Reproduce every line of the listing as written, apart from the pictures.
BEGIN GIVEN MATERIAL
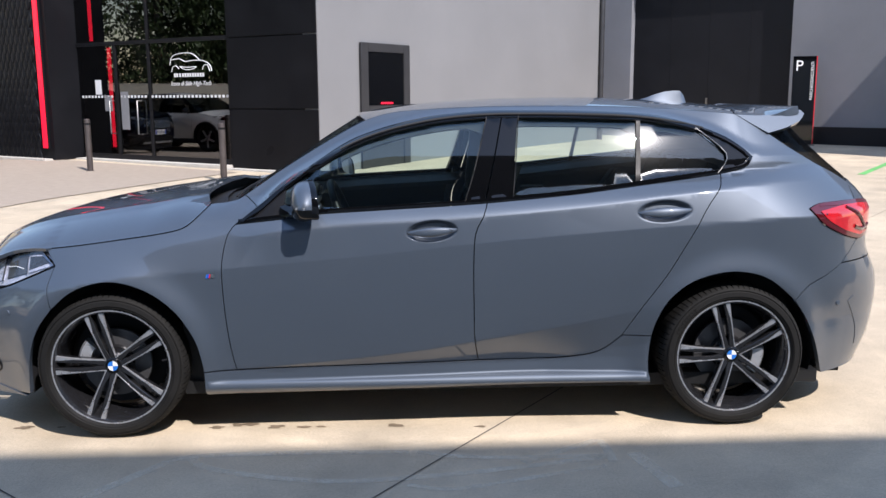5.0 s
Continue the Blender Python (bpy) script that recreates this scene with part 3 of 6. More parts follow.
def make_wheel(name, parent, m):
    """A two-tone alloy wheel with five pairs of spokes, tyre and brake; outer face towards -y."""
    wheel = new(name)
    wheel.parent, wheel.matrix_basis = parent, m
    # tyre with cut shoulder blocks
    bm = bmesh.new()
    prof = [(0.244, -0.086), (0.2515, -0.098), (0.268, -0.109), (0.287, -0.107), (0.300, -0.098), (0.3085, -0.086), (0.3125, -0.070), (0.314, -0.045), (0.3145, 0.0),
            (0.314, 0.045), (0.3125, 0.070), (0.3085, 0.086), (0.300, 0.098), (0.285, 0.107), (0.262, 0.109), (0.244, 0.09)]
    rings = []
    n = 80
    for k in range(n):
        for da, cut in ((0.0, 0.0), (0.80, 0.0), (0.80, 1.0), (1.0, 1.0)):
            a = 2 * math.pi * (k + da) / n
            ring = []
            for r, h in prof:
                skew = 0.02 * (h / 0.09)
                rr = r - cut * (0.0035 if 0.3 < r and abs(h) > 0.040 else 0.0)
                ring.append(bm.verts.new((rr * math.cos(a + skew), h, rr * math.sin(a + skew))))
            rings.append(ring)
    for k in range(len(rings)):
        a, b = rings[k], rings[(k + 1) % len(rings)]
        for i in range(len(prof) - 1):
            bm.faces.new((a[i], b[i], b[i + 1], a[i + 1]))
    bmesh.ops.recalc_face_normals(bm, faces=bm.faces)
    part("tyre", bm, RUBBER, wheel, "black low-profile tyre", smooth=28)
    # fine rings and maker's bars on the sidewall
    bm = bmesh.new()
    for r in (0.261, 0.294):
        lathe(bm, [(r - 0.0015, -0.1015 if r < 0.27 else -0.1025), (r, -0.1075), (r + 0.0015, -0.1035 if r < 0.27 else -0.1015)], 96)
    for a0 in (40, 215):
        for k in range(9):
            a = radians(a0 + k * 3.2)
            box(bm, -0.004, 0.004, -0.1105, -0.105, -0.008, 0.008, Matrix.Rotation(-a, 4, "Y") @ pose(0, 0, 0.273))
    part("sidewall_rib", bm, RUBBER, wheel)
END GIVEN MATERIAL
ANSWER TO THIS EXERCISE
5.0 s
Continue the Blender Python (bpy) script that recreates this scene with part 3 of 6. More parts follow.
def make_wheel(name, parent, m):
    """A two-tone alloy wheel with five pairs of spokes, tyre and brake; outer face towards -y."""
    wheel = new(name)
    wheel.parent, wheel.matrix_basis = parent, m
    # tyre with cut shoulder blocks
    bm = bmesh.new()
    prof = [(0.244, -0.086), (0.2515, -0.098), (0.268, -0.109), (0.287, -0.107), (0.300, -0.098), (0.3085, -0.086), (0.3125, -0.070), (0.314, -0.045), (0.3145, 0.0),
            (0.314, 0.045), (0.3125, 0.070), (0.3085, 0.086), (0.300, 0.098), (0.285, 0.107), (0.262, 0.109), (0.244, 0.09)]
    rings = []
    n = 80
    for k in range(n):
        for da, cut in ((0.0, 0.0), (0.80, 0.0), (0.80, 1.0), (1.0, 1.0)):
            a = 2 * math.pi * (k + da) / n
            ring = []
            for r, h in prof:
                skew = 0.02 * (h / 0.09)
                rr = r - cut * (0.0035 if 0.3 < r and abs(h) > 0.040 else 0.0)
                ring.append(bm.verts.new((rr * math.cos(a + skew), h, rr * math.sin(a + skew))))
            rings.append(ring)
    for k in range(len(rings)):
        a, b = rings[k], rings[(k + 1) % len(rings)]
        for i in range(len(prof) - 1):
            bm.faces.new((a[i], b[i], b[i + 1], a[i + 1]))
    bmesh.ops.recalc_face_normals(bm, faces=bm.faces)
    part("tyre", bm, RUBBER, wheel, "black low-profile tyre", smooth=28)
    # fine rings and maker's bars on the sidewall
    bm = bmesh.new()
    for r in (0.261, 0.294):
        lathe(bm, [(r - 0.0015, -0.1015 if r < 0.27 else -0.1025), (r, -0.1075), (r + 0.0015, -0.1035 if r < 0.27 else -0.1015)], 96)
    for a0 in (40, 215):
        for k in range(9):
            a = radians(a0 + k * 3.2)
            box(bm, -0.004, 0.004, -0.1105, -0.105, -0.008, 0.008, Matrix.Rotation(-a, 4, "Y") @ pose(0, 0, 0.273))
    part("sidewall_rib", bm, RUBBER, wheel)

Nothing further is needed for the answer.